WHAT THIS TASK INVOLVES
Write the material out again in full, word for word. Do not include the pictures.

Items from a dataset
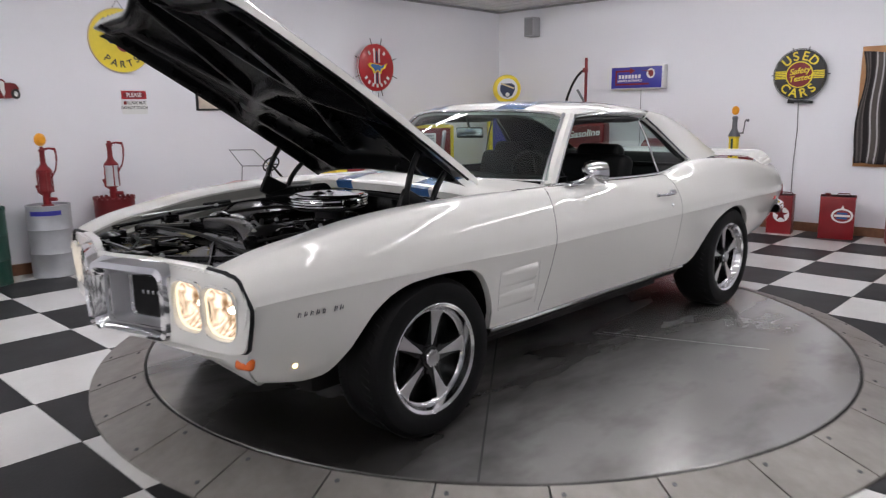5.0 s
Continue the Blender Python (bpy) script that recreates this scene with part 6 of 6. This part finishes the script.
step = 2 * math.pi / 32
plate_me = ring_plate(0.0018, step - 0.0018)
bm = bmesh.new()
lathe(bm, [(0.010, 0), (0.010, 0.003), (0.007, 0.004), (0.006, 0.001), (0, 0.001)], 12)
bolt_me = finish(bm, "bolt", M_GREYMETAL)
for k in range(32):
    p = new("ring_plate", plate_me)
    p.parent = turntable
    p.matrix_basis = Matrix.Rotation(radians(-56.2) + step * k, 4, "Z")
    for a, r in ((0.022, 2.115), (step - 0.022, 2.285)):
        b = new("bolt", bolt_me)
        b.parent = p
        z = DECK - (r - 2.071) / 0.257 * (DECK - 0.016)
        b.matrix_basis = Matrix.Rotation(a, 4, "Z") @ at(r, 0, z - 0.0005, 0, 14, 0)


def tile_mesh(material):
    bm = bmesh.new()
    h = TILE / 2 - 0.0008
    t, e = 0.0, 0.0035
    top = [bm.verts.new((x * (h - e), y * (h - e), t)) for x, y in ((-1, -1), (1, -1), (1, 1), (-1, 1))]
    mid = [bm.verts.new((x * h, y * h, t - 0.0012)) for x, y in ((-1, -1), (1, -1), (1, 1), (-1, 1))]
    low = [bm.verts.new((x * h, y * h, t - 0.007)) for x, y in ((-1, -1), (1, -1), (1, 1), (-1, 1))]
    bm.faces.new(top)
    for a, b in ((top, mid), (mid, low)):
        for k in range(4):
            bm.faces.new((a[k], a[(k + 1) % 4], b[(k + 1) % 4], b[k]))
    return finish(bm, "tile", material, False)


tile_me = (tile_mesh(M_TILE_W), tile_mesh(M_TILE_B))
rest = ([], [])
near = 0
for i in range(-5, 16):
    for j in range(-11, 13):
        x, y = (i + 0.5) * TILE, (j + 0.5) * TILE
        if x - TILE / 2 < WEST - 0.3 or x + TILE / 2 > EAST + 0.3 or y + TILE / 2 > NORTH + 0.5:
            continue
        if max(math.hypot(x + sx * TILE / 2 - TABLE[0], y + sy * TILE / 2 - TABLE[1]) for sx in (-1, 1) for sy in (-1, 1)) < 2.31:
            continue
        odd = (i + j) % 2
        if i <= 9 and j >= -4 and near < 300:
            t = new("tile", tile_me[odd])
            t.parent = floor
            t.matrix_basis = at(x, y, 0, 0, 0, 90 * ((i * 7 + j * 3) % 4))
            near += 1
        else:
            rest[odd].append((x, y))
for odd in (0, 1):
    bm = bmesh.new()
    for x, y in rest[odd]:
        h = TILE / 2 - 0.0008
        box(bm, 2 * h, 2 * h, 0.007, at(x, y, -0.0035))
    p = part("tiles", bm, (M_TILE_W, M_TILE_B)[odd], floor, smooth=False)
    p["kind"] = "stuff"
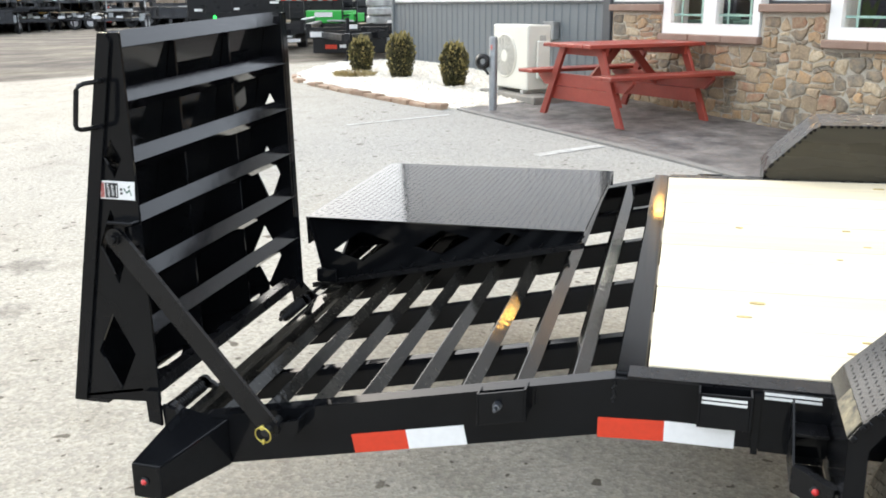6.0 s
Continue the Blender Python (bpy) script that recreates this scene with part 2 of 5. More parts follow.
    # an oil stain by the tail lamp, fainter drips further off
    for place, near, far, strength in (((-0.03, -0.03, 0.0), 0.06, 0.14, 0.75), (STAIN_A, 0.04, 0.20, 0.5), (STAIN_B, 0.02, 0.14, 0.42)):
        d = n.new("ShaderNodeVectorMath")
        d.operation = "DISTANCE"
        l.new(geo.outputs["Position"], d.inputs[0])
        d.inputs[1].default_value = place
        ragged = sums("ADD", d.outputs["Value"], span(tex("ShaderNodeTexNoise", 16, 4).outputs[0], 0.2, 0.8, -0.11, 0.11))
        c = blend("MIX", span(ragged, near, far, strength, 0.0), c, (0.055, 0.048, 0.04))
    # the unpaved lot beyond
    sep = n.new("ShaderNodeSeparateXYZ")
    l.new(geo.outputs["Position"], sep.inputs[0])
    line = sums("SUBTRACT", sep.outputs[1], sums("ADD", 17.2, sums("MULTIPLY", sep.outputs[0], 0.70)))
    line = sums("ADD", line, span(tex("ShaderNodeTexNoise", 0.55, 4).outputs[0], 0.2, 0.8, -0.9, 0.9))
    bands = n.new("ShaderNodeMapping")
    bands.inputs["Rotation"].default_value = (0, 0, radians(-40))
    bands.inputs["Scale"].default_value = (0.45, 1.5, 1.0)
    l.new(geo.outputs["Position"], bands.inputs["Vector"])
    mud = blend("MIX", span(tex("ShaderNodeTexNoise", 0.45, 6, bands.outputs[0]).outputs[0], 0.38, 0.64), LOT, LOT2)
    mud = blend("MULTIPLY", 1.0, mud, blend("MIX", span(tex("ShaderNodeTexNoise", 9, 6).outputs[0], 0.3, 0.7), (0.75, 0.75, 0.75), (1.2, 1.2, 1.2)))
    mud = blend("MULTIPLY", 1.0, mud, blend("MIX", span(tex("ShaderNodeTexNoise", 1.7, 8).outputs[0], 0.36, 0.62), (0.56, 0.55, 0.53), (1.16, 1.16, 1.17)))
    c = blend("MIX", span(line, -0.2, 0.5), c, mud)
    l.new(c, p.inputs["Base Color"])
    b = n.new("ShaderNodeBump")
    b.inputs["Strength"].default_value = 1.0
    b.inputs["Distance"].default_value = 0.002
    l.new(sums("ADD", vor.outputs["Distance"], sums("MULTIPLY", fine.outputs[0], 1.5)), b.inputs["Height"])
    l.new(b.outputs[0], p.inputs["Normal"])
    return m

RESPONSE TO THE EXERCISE
5.0 s
Continue the Blender Python (bpy) script that recreates this scene with part 6 of 6. This part finishes the script.
step = 2 * math.pi / 32
plate_me = ring_plate(0.0018, step - 0.0018)
bm = bmesh.new()
lathe(bm, [(0.010, 0), (0.010, 0.003), (0.007, 0.004), (0.006, 0.001), (0, 0.001)], 12)
bolt_me = finish(bm, "bolt", M_GREYMETAL)
for k in range(32):
    p = new("ring_plate", plate_me)
    p.parent = turntable
    p.matrix_basis = Matrix.Rotation(radians(-56.2) + step * k, 4, "Z")
    for a, r in ((0.022, 2.115), (step - 0.022, 2.285)):
        b = new("bolt", bolt_me)
        b.parent = p
        z = DECK - (r - 2.071) / 0.257 * (DECK - 0.016)
        b.matrix_basis = Matrix.Rotation(a, 4, "Z") @ at(r, 0, z - 0.0005, 0, 14, 0)


def tile_mesh(material):
    bm = bmesh.new()
    h = TILE / 2 - 0.0008
    t, e = 0.0, 0.0035
    top = [bm.verts.new((x * (h - e), y * (h - e), t)) for x, y in ((-1, -1), (1, -1), (1, 1), (-1, 1))]
    mid = [bm.verts.new((x * h, y * h, t - 0.0012)) for x, y in ((-1, -1), (1, -1), (1, 1), (-1, 1))]
    low = [bm.verts.new((x * h, y * h, t - 0.007)) for x, y in ((-1, -1), (1, -1), (1, 1), (-1, 1))]
    bm.faces.new(top)
    for a, b in ((top, mid), (mid, low)):
        for k in range(4):
            bm.faces.new((a[k], a[(k + 1) % 4], b[(k + 1) % 4], b[k]))
    return finish(bm, "tile", material, False)


tile_me = (tile_mesh(M_TILE_W), tile_mesh(M_TILE_B))
rest = ([], [])
near = 0
for i in range(-5, 16):
    for j in range(-11, 13):
        x, y = (i + 0.5) * TILE, (j + 0.5) * TILE
        if x - TILE / 2 < WEST - 0.3 or x + TILE / 2 > EAST + 0.3 or y + TILE / 2 > NORTH + 0.5:
            continue
        if max(math.hypot(x + sx * TILE / 2 - TABLE[0], y + sy * TILE / 2 - TABLE[1]) for sx in (-1, 1) for sy in (-1, 1)) < 2.31:
            continue
        odd = (i + j) % 2
        if i <= 9 and j >= -4 and near < 300:
            t = new("tile", tile_me[odd])
            t.parent = floor
            t.matrix_basis = at(x, y, 0, 0, 0, 90 * ((i * 7 + j * 3) % 4))
            near += 1
        else:
            rest[odd].append((x, y))
for odd in (0, 1):
    bm = bmesh.new()
    for x, y in rest[odd]:
        h = TILE / 2 - 0.0008
        box(bm, 2 * h, 2 * h, 0.007, at(x, y, -0.0035))
    p = part("tiles", bm, (M_TILE_W, M_TILE_B)[odd], floor, smooth=False)
    p["kind"] = "stuff"
6.0 s
Continue the Blender Python (bpy) script that recreates this scene with part 2 of 5. More parts follow.
    # an oil stain by the tail lamp, fainter drips further off
    for place, near, far, strength in (((-0.03, -0.03, 0.0), 0.06, 0.14, 0.75), (STAIN_A, 0.04, 0.20, 0.5), (STAIN_B, 0.02, 0.14, 0.42)):
        d = n.new("ShaderNodeVectorMath")
        d.operation = "DISTANCE"
        l.new(geo.outputs["Position"], d.inputs[0])
        d.inputs[1].default_value = place
        ragged = sums("ADD", d.outputs["Value"], span(tex("ShaderNodeTexNoise", 16, 4).outputs[0], 0.2, 0.8, -0.11, 0.11))
        c = blend("MIX", span(ragged, near, far, strength, 0.0), c, (0.055, 0.048, 0.04))
    # the unpaved lot beyond
    sep = n.new("ShaderNodeSeparateXYZ")
    l.new(geo.outputs["Position"], sep.inputs[0])
    line = sums("SUBTRACT", sep.outputs[1], sums("ADD", 17.2, sums("MULTIPLY", sep.outputs[0], 0.70)))
    line = sums("ADD", line, span(tex("ShaderNodeTexNoise", 0.55, 4).outputs[0], 0.2, 0.8, -0.9, 0.9))
    bands = n.new("ShaderNodeMapping")
    bands.inputs["Rotation"].default_value = (0, 0, radians(-40))
    bands.inputs["Scale"].default_value = (0.45, 1.5, 1.0)
    l.new(geo.outputs["Position"], bands.inputs["Vector"])
    mud = blend("MIX", span(tex("ShaderNodeTexNoise", 0.45, 6, bands.outputs[0]).outputs[0], 0.38, 0.64), LOT, LOT2)
    mud = blend("MULTIPLY", 1.0, mud, blend("MIX", span(tex("ShaderNodeTexNoise", 9, 6).outputs[0], 0.3, 0.7), (0.75, 0.75, 0.75), (1.2, 1.2, 1.2)))
    mud = blend("MULTIPLY", 1.0, mud, blend("MIX", span(tex("ShaderNodeTexNoise", 1.7, 8).outputs[0], 0.36, 0.62), (0.56, 0.55, 0.53), (1.16, 1.16, 1.17)))
    c = blend("MIX", span(line, -0.2, 0.5), c, mud)
    l.new(c, p.inputs["Base Color"])
    b = n.new("ShaderNodeBump")
    b.inputs["Strength"].default_value = 1.0
    b.inputs["Distance"].default_value = 0.002
    l.new(sums("ADD", vor.outputs["Distance"], sums("MULTIPLY", fine.outputs[0], 1.5)), b.inputs["Height"])
    l.new(b.outputs[0], p.inputs["Normal"])
    return m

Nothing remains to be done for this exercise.